Writing an Assembler

A project log for 2:5 Scale KENBAK-1 Personal Computer Reproduction

Make a working reproduction of the venerable KENBAK-1 with a fully integrated development environment including an Assembler and Debugger.

Michael GardiMichael Gardi 04/06/2021 at 02:060 Comments

The KENBAK-1 was intended for the education market. As a result the documentation is excellent. The Programming Reference Manual has all of the information necessary to construct an Assembler for the KENBAK-1 computer:

The Symbolic Representation of Instructions section of the manual gives some guidance as to the abbreviations to be used and the layout for "written" symbolic KENBAK-1 instructions including how to represent the various addressing modes. For the most part I followed these guidelines. I couldn't however bring myself to use NOOP for the no op instruction (I used NOP) and I felt that +X worked better to represent Indexed addressing mode as opposed to ,X. I had a lot of fun trying to come up with a consistent overall look for the instructions. 

So in the end I came up with the following document which I feel represents everything I need to provide in a "minimal viable assembler" (MVA) for my KENBAK-2/5 machine.

Assembler Syntax

add    [A|B|X],[constant|address]            ;[I|M|(M)|M+X|(M)+X]
sub    [A|B|X],[constant|address]            ;
load   [A|B|X],[constant|address]            ;
store  [A|B|X],[constant|address]            ;
and    [A],[constant|address]                ;
or     [A],[constant|address]                ;
lneg   [A],[constant|address]                ;

jmp    [A|B|X],[NE|EQ|LT|GE|GT|GLE],address  ;[M|(M)]
jmk    [A|B|X],[NE|EQ|LT|GE|GT|GLE],address  ;

skp    [7|6|5|5|4|3|2|1|0],[0|1],address     ;[M]
set    [7|6|5|5|4|3|2|1|0],[0|1],address     ;

sft    [A|B],[L|R],[1|2|3|4]
rot    [A|B],[L|R],[1|2|3|4]


org    constant                              ;[I]
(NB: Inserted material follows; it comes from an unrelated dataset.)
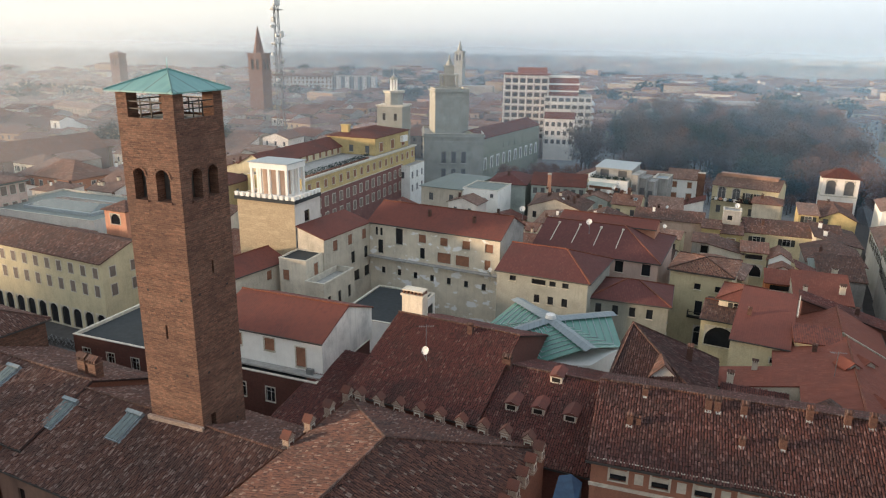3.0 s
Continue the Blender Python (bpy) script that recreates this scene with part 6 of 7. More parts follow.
# ---- white open loggia on the stone-clad tower block ----
def white_loggia():
    root = thing("roof_loggia", -84.9, 91.5, 23.5, 6.0, "white open pillared loggia on a roof terrace", "loggia")
    w, d = 7.5, 5.6
    part("floor_slab", Shape().box(-.2, -.2, 0, w + .2, d + .2, .25), "white", root)
    for k in range(5):
        for y in (0, d - .45):
            part("pillar", Shape().box(k * (w - .45) / 4, y, .25, k * (w - .45) / 4 + .45, y + .45, 5.0), "white", root)
    for k in range(1, 3):
        for x in (0, w - .45):
            part("pillar", Shape().box(x, k * (d - .45) / 3, .25, x + .45, k * (d - .45) / 3 + .45, 5.0), "white", root)
    part("inner_wall", Shape().box(1.5, 1.5, .25, w - 1.5, d - 1.5, 5.0), "salmon_pale", root, "pinkish inner wall behind the pillars")
    part("roof", Shape().box(-.1, -.1, 5.0, w + .1, d + .1, 6.0), "white", root)
    part("roof_sheet", Shape().box(-.3, -.3, 6.0, w + .3, d + .3, 6.12), "zinc", root)
    post = mesh_of("baluster", Shape().box(-.32, -.25, 0, .32, .25, .55).box(-.38, -.3, .55, .38, .3, .68), "white")
    for k in range(11):
        part("baluster", post, None, root, m=pose(-1.95 + k * 1.15, -1.45, .25))
    for k in range(1, 8):
        part("baluster", post, None, root, m=pose(9.55, -1.45 + k * 1.15, .25, 0, 0, 90))
    part("dark_cornice", Shape().box(-2.35, -1.75, -.35, 9.95, -1.2, .25).box(9.3, -1.2, -.35, 9.95, 6.8, .25), "felt", root, "dark cornice under the white posts")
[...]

       org    constant                       ;[I] 
label  [blank|instruction|constant]          ;[I] 
       constant                              ;[I] 
The org directive can appear anywhere to set the starting instruction address
for all instructions that follow. If a constant is not present address 4 is 

If the OpCode position has an Integer Constant, then the value of that constant
is placed at the current address, and the program counter is advanced by one. 
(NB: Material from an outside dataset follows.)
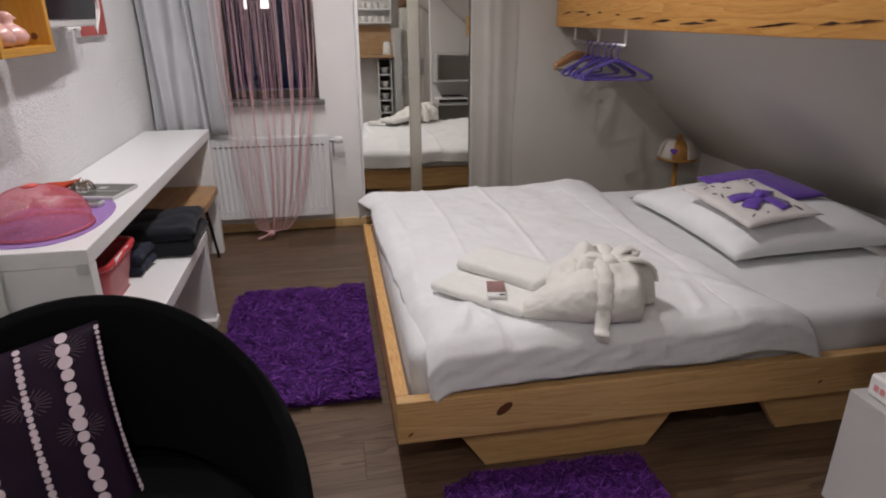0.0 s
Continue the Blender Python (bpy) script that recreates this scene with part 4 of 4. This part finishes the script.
def radiator():
    x0, x1, z0, z1, y0, y1 = -0.655, 0.070, 0.135, 0.640, 3.877, 3.985
    root = thing("radiator", (-0.3, 3.93, 0.135), "white ribbed panel radiator under the window", "radiator")
    front = []
    n = 21
    step = (x1 - x0 - 0.05) / n

    def fn(u, v):
        x = x0 + 0.004 + u * (x1 - x0 - 0.008)
        ph = ((x - x0 - 0.025) / step) % 1.0
        inside = x0 + 0.025 < x < x1 - 0.025 and 0.06 < v < 0.94
        dip = 0.0065 * math.exp(-((ph - 0.5) / 0.17) ** 2) if inside else 0.0
        return Vector((x, y0 + dip, z0 + v * (z1 - z0 - 0.004)))
    bm = bmesh.new()
    cols = n * 10
    rows = [0, 0.06, 0.085, 0.5, 0.915, 0.94, 1]
    g = [[bm.verts.new(fn(i / cols, v)) for v in rows] for i in range(cols + 1)]
    for i in range(cols):
        for j in range(len(rows) - 1):
            bm.faces.new((g[i][j], g[i + 1][j], g[i + 1][j + 1], g[i][j + 1]))
    part("front_panel", bm, M_RADIATOR, root, "", True)
    part("body", cuboid(x0 + 0.006, x1 - 0.006, y0 + 0.012, y1, z0 + 0.004, z1 - 0.012, 0.004), M_RADIATOR, root)
    for x in (x0, x1 - 0.003):
        part("side_cover", cuboid(x, x + 0.003, y0 + 0.003, y1, z0 + 0.01, z1, 0.001), M_RADIATOR, root)
    part("top_grille", merge(*[cuboid(x0 + 0.004, x1 - 0.004, y0 + 0.004 + 0.0165 * k, y0 + 0.010 + 0.0165 * k, z1 - 0.006, z1, 0.001) for k in range(6)]), M_RADIATOR, root)
    for i in range(n):
        xc = x0 + 0.025 + step * (i + 0.5)
        # Dark plates on the panel draw the slots' inner shade.
        part("vent_slot", cuboid(xc - 0.011, xc + 0.011, y0 - 0.0008, y0 + 0.002, z1 - 0.052, z1 - 0.046), M_RECESS_SHADE, root)
    for i in range(n):
        xc = x0 + 0.025 + step * (i + 0.5)
        part("weld_mark", cuboid(xc - 0.009, xc + 0.009, y0 - 0.0016, y0 + 0.002, z0 + 0.042, z0 + 0.054, 0.001), M_PAINTWHITE, root)
    for x in (-0.52, -0.06):
        part("bracket", cuboid(x, x + 0.03, y1, YN, 0.2, 0.58), M_RADIATOR, root)
    v = part("valve", moved(lathe([(0.0, 0.0), (0.012, 0.0), (0.012, 0.03), (0.021, 0.034), (0.023, 0.075), (0.017, 0.085), (0.0, 0.086)], n=20), Matrix.Translation((0.072, 3.93, 0.608)) @ pose(0, 0, 0, 0, 90, 0)), M_PAINTWHITE, root, "white thermostat valve head", True)
    part("pipe", tube([(0.09, 3.95, 0.60), (0.092, 3.99, 0.60), (0.092, YN, 0.60)], 0.008, 8), M_STEEL, root)


radiator()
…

* Any text appearing after a semi-colon (;) on a line will be considered a 
  comment and be ignored.

* All OpCodes, operands, and labels are NOT case sensitive.
* A line of assembly code consists of:
    - whitespace (spaces and tabs) OR an optional label followed by whitespace,
    - an OpCode followed by whitespace,
    - optional comma separated operands.
* Labels must start in column 1 and must begin with a letter. A label can stand
  alone on a line or can be followed by an OpCode or an Integer Constant. 
  Labels are used to determine a specific instruction address. An offset can be 
  added to a label's value when it is used and is defined by appending a + sign 
  followed by an Integer Constant, for example label+3.

* For addresses:
   I     - Immediate (Integer Constant)
   M     - Memory
  (M)    - Indirect
  M+X    - Indexed
 (M)+X   - Indirect Indexed
  A, B, X, and P are reserved address names for the four registers. Any address
  M beginning with a letter is assumed to be a label associated with the actual
  memory address who's value, obtained using the appropriate addressing mode,
  will be used in the operation. Any address beginning with a digit or a dash is 
  assumed to be an Integer Constant representing the actual value to be used.
* For jumps:
   NE   - Not equal to zero
   EQ   - Equal to zero
   LT   - Less than zero
   GE   - Greater than or equal to zero
   GT   - Greater than zero
   GLE  - Unconditional (greater or less or equal to zero)

* Integer Constants:
  Decimal - Decimal integers begin with a non-zero digit followed by zero or
            more decimal digits (0–9).
  Octal   - Octal integers begin with zero (0) followed by zero or more octal
            digits (0–7).
  Binary  - Binary integers begin with “0b” or “0B” followed by one or more
            binary digits (0, 1).
  Hex     - Hexadecimal integers begin with “0x” or “0X” followed by one or
            more hexadecimal digits (0–9, A–F). Hexadecimal digits can be 
            either uppercase or lowercase.
  Char    - Character values begin with a ' followed by a single character.
  Decimal Integer Constants can have a leading dash (-) to indicate a negative

I couldn't help but get into the 70's monospaced manual layout documentation vibe.